Weights are configurable in config.yaml under the composite: section.
The efficiency score balances quality against verbosity:
efficiency = avg_score / log2(avg_tokens).
This rewards models that achieve high scores without padding responses with unnecessary tokens.
A concise, correct answer scores higher than an equally correct but bloated one.

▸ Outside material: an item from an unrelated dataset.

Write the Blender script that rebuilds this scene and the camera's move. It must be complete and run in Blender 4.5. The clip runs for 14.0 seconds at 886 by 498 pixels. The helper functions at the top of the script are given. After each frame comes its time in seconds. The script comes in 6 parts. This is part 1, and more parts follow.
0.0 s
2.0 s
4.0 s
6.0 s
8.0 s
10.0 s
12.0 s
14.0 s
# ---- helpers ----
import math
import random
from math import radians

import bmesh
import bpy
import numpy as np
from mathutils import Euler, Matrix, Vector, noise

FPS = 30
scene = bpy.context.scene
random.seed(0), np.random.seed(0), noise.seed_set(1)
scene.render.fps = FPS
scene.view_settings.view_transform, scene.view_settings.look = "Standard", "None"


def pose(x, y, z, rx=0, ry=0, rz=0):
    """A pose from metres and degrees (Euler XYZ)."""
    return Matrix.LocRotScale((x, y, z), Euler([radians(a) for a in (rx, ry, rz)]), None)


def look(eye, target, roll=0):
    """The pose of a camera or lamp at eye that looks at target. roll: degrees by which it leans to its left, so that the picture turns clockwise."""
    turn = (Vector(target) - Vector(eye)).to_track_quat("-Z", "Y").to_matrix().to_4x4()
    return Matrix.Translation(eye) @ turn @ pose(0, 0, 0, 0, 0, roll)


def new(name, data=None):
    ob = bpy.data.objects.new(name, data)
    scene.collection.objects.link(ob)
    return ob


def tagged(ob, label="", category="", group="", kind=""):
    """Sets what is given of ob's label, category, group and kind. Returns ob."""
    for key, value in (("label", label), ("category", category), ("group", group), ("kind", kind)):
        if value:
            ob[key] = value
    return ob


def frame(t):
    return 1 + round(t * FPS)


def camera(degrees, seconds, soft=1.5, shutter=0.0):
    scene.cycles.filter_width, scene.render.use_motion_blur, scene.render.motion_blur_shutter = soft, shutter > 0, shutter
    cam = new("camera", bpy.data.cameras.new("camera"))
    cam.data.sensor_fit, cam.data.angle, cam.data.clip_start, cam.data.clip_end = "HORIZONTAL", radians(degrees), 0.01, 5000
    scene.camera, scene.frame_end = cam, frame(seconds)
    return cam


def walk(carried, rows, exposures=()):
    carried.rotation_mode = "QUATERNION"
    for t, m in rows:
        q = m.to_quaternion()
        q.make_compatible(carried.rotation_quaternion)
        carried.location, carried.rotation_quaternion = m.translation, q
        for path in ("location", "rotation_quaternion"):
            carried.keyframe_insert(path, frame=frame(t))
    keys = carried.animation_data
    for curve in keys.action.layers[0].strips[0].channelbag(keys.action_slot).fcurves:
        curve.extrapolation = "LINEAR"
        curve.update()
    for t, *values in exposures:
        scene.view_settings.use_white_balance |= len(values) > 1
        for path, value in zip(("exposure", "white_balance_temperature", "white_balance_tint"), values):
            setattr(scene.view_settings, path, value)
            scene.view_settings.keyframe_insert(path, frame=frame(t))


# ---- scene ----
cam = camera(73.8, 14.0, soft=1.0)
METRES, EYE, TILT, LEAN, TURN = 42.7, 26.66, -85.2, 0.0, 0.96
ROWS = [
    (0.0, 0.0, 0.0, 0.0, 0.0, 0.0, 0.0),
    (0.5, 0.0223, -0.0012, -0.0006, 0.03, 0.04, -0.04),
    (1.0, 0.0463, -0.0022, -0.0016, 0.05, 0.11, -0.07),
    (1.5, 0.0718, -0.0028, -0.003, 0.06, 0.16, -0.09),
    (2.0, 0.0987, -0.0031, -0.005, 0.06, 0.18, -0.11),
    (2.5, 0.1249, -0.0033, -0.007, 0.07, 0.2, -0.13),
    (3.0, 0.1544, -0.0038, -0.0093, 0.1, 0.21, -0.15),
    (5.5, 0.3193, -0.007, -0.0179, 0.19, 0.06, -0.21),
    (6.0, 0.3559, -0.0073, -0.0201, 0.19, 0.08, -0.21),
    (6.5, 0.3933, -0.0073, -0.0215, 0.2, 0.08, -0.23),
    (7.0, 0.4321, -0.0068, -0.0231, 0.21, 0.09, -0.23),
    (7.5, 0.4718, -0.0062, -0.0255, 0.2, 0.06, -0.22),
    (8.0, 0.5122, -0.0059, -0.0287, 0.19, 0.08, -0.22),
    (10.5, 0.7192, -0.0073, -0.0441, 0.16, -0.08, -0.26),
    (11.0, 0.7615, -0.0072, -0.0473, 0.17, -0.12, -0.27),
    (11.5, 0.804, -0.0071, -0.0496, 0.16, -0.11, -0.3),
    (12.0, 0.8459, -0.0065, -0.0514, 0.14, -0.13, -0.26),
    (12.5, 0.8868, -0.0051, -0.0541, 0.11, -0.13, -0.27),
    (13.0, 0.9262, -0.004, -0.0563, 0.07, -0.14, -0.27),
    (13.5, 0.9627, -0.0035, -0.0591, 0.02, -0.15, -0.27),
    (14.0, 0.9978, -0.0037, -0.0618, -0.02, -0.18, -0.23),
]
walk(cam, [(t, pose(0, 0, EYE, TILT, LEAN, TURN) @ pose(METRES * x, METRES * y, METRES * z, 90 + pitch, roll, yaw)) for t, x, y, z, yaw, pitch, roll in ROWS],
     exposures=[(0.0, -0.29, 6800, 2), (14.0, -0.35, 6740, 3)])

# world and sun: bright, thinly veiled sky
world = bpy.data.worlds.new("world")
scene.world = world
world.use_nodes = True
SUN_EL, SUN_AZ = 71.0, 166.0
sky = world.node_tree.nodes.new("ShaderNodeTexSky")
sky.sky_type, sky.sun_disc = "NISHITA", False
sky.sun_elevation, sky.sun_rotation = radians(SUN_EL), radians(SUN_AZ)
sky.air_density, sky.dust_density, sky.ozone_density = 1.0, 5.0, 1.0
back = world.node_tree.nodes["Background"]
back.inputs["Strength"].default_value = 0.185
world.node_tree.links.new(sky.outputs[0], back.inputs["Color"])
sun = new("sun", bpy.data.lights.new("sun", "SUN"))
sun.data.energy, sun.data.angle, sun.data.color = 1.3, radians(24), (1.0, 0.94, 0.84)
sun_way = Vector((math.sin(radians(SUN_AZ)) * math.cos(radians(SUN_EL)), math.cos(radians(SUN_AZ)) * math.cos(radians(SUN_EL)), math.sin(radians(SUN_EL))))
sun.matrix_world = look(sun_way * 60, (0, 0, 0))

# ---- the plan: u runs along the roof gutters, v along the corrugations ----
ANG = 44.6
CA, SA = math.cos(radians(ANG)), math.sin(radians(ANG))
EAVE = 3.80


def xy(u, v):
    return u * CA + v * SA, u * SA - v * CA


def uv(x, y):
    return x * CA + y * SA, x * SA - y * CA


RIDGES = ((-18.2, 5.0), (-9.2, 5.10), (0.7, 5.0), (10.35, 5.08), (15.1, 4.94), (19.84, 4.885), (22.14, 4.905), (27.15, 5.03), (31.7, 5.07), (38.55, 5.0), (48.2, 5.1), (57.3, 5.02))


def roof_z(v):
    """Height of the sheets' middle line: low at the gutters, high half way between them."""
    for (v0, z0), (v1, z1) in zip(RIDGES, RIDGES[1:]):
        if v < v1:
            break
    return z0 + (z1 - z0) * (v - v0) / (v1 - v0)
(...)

| Category | Prompts | Subcategories | What It Tests |
|---|---|---|---|
| Behavioural | 12 | appropriate refusal, hallucination, sycophancy, unsolicited opinions, verbosity | Sycophancy resistance, hallucination detection, appropriate refusal, verbosity control, and unsolicited opinion avoidance. Tests character and safety alignment. |
| Coding | 15 | algorithm reasoning, architecture, bug detection, code generation, code review, concurrency, cross language, debugging, debugging reasoning, ml implementation, performance, refactoring, security, testing, vague spec | Bug detection (including trap prompts with no bug), code generation, debugging, architecture design, security review, refactoring, concurrency, ML implementation, and cross-language tasks. Medium to hard difficulty. |
| Instruction Following | 8 | ambiguity handling, conflicting constraints, creative constraint, exact format, format compliance, multi constraint, multi step, refusal calibration | Exact format compliance, multi-constraint tasks, conflicting instructions, creative constraints, and ambiguity handling. Tests literal instruction adherence. |
| Learning | 12 | calibration, comparison, concept explanation, emerging, factual, factual accuracy, methodology, nuanced explanation, practical, practical advice, trap | Technical explanations, factual accuracy, nuanced comparisons, calibration, and trap questions testing common misconceptions. Tests depth of understanding vs surface-level answers. |
| Meta | 5 | calibration, honesty under pressure, self knowledge, trap, uncertainty | Self-knowledge, calibration, honesty under pressure, and uncertainty expression. Tests whether models know what they don't know. |
| Reasoning | 12 | causal reasoning, estimation, ethical tradeoff, evidence evaluation, expected value, false premise, logic, math with distractors, software tradeoffs, statistics, tradeoff analysis | Fermi estimation, logic puzzles, statistical analysis, ethical tradeoffs, causal reasoning, and false premise detection. Tests whether models show their work and catch tricks. |
| Research | 6 | comparison, contradictory sources, crash course, summarization fidelity, synthesis, technical evaluation | Source synthesis, contradictory evidence handling, technical evaluation, and summarization fidelity. Tests analytical depth over breadth. |
| Writing | 10 | anti slop, argumentation, constraint following, documentation, editing, email drafting, structured, technical writing, tone switching | Technical writing, tone switching, anti-slop detection, constrained writing, editing, email drafting, and argumentation. Tests natural voice and format compliance. |
| Difficulty | Prompts |
|---|---|
| easy | 10 |
| medium | 36 |
| hard | 34 |
Exact prompts are not published to prevent models from being tuned to this specific benchmark. Categories, evaluation criteria, and scoring methodology are fully documented above. Each prompt is scored by automated checks where applicable, plus multi-judge LLM scoring for nuanced evaluation.